Starting in mid-1993, a Bombay High Court judge, Justice B.N. Srikrishna, conducted an official inquiry into the weeks of killing in Mumbai. As always with such inquiries, he faced all manner of evasion, obfuscation, and lies, apart from deliberate delays. And in any case, inquiry commissions like this one are not courts; they have no legal or punitive powers, and their findings and recommendations are not binding on the government. (Which is why governments are so swift in ordering inquiries.)
In 1996 the then–Shiv Sena–BJP coalition government in Maharashtra (the state of which Mumbai is the capital) actually shut down Justice Srikrishna’s inquiry. The then–chief minister, Manohar Joshi of the Shiv Sena, claimed that it had already taken too long, that “calm” had returned to the city, and that in any event it would be unwise to reopen “old wounds” all over again.
He didn't mention what was obvious if you attended any of the sessions of Srikrishna inquiry, as many of us did, or indeed if you had simply lived through those weeks in this city: his party bore much of the blame for the violence. No doubt that’s why the eagerness to shut down the inquiry and “move on.”

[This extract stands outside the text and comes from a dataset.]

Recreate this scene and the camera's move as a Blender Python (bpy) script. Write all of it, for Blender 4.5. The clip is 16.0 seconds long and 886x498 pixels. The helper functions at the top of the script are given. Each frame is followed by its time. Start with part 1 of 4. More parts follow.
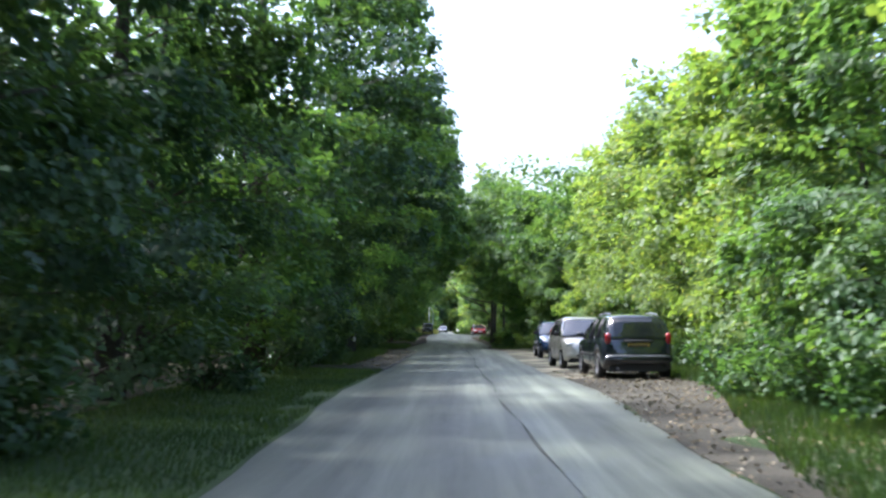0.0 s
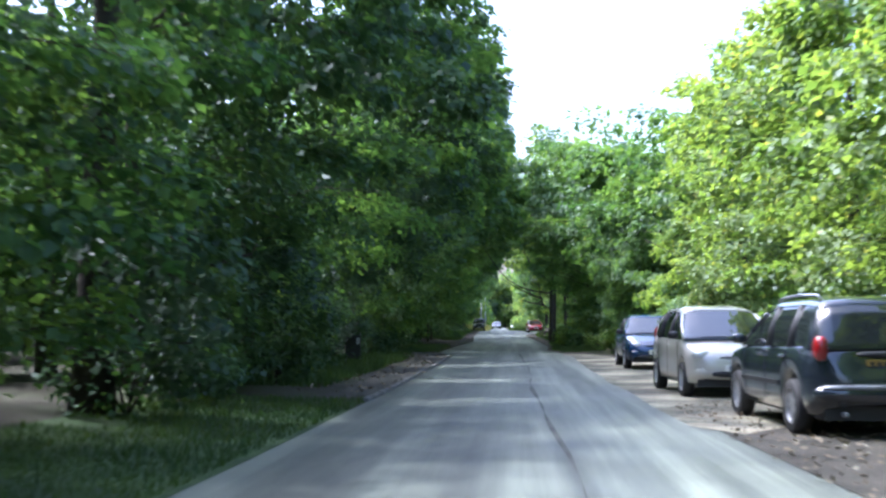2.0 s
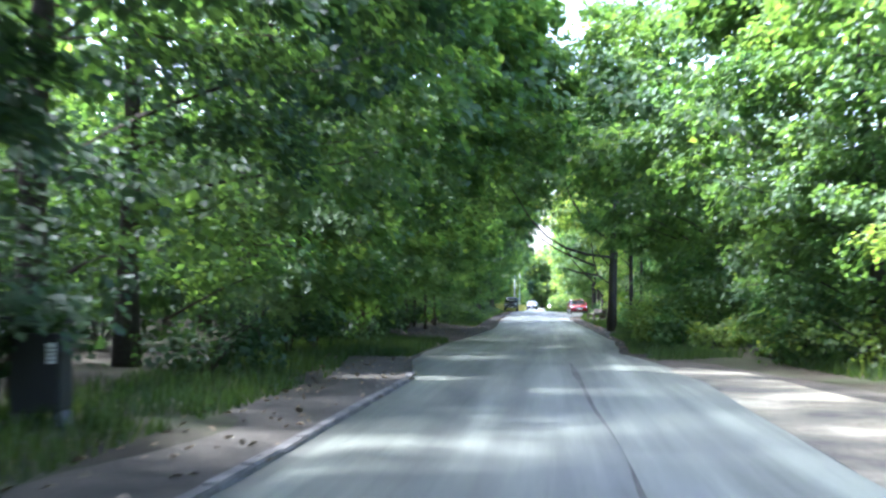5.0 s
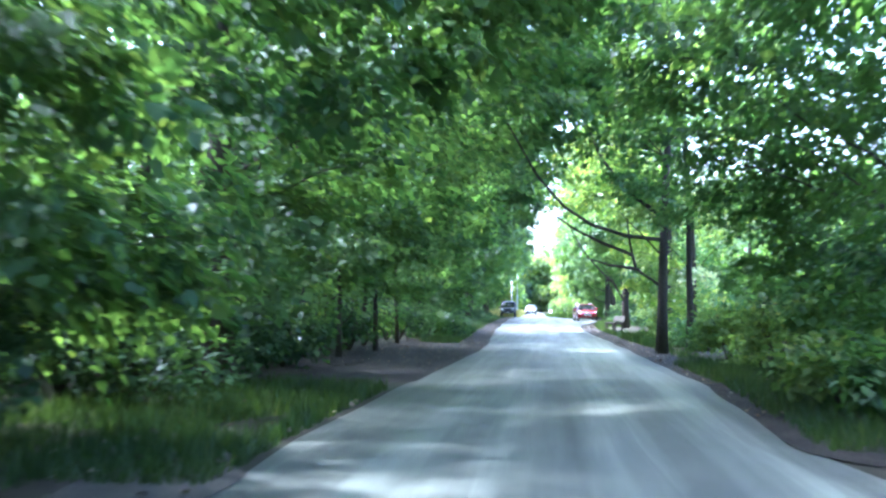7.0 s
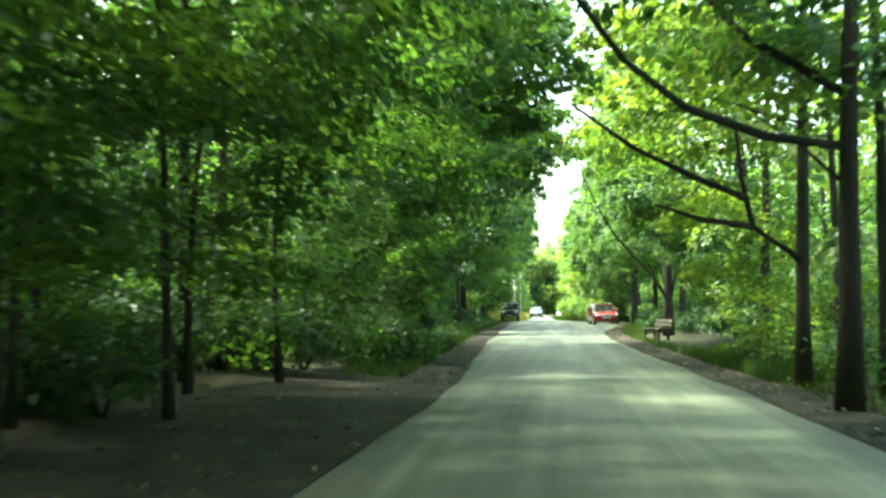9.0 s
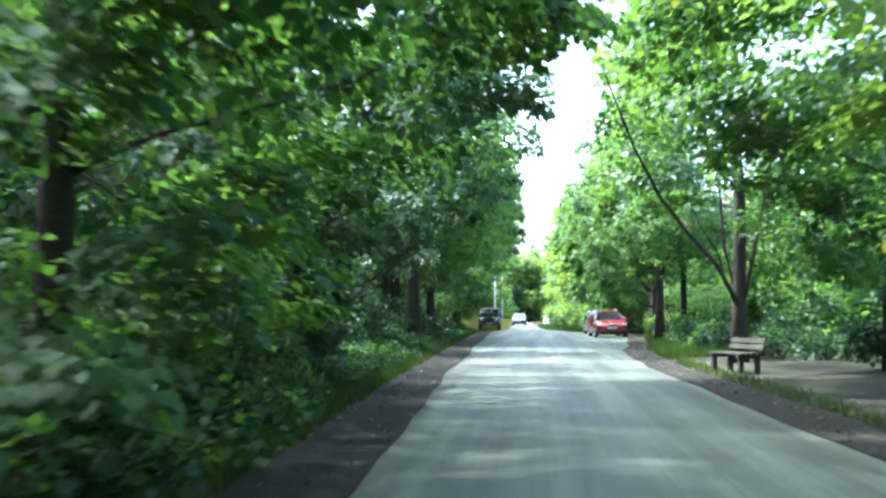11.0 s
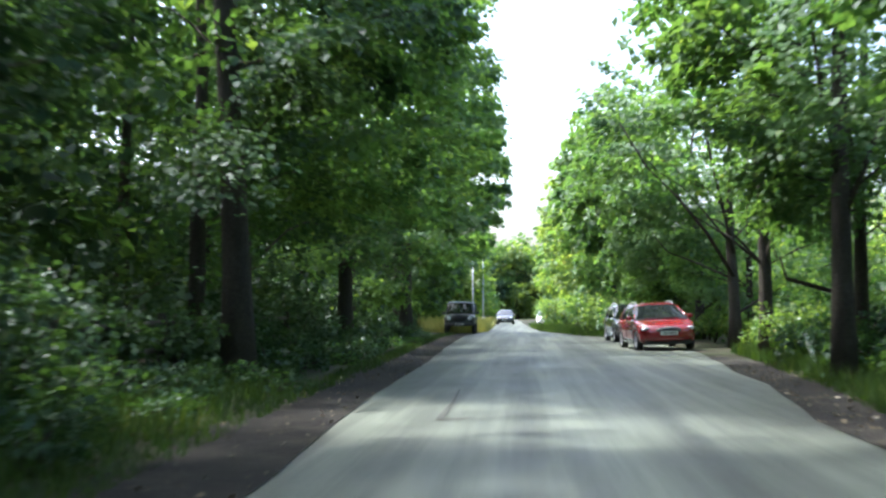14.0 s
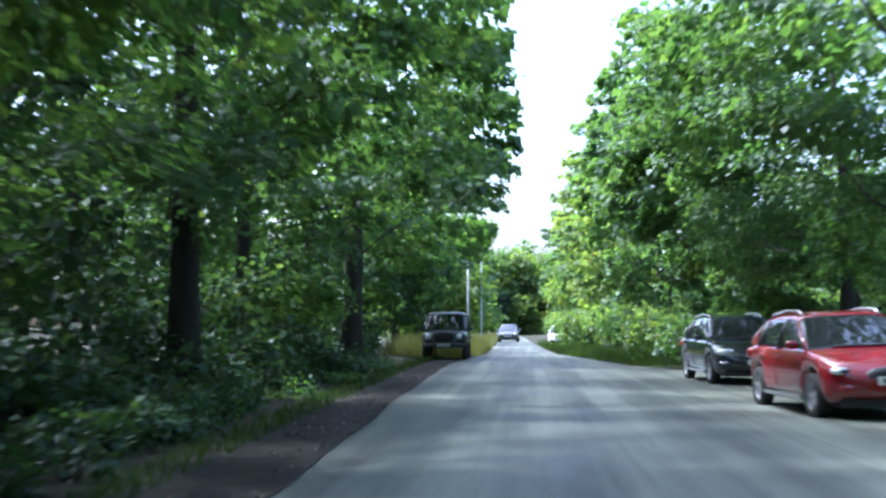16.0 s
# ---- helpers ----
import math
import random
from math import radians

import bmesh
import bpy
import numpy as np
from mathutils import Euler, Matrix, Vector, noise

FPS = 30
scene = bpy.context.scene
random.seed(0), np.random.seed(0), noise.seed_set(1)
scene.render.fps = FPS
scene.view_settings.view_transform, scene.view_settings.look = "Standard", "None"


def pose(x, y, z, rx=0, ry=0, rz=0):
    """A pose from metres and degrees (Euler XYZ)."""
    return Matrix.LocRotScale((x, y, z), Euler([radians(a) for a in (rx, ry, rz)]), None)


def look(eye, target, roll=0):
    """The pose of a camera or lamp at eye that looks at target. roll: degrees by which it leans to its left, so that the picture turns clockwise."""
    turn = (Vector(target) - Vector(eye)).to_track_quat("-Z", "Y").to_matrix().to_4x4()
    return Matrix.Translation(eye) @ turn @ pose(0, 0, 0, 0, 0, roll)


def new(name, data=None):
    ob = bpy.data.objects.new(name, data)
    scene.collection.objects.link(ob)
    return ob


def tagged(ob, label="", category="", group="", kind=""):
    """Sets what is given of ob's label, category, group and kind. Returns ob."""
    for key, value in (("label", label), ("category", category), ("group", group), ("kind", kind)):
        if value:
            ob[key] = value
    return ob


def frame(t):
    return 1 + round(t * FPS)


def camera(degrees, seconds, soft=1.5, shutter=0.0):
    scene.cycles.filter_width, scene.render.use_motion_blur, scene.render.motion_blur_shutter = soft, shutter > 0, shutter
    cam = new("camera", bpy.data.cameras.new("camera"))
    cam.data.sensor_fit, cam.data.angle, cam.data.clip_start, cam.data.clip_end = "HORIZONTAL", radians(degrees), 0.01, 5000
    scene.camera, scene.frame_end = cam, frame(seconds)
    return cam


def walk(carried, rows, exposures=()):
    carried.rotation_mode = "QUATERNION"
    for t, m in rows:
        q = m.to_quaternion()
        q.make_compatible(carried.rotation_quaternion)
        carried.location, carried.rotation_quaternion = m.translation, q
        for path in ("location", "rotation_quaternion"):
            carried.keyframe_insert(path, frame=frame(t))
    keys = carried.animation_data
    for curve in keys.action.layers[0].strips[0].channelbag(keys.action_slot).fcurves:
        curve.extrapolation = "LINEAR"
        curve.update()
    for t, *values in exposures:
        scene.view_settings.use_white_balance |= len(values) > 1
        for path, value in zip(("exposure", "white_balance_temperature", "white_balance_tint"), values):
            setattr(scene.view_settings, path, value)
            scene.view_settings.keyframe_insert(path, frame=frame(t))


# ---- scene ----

Luckily his best efforts went nowhere. At the request of the then–prime minister, A.B. Vajpayee, the inquiry was reinstated. Justice Srikrishna submitted his report a couple of years later. There was much in it for this city to think over.
There was this in particular: “Like a veteran general,” wrote Justice Srikrishna, Bal Thackeray egged his party workers on to mayhem across Mumbai.
The Bal Thackeray, of course, who got a state funeral when he died Nov. 17.
But of course, when Indians like me write like this, when we wonder how you can link pride to slaughter, when we jog our memories of those weeks, when we speak of Justice Srikrishna's findings, the proud ones angrily dismiss us (their anger itself a commentary). You're not really Indian, they say. You're pseudo-secular, they say. You're anti-Hindu, they say. (It's what Joshi said about Justice Srikrishna.) They must, because there is little else they can say: reason, I believe, deserted them a long time ago.
And so we remain firmly where we've been, observing every Dec. 6 for 20 years now. In this corner, the Indians to whom the destruction and killing means, simply, shame. In that corner, the Indians whose chests swell with pride and want that expressed via a hashtag.
In the middle, a chasm so wide that I have no idea, 20 years later, how we will ever bridge it.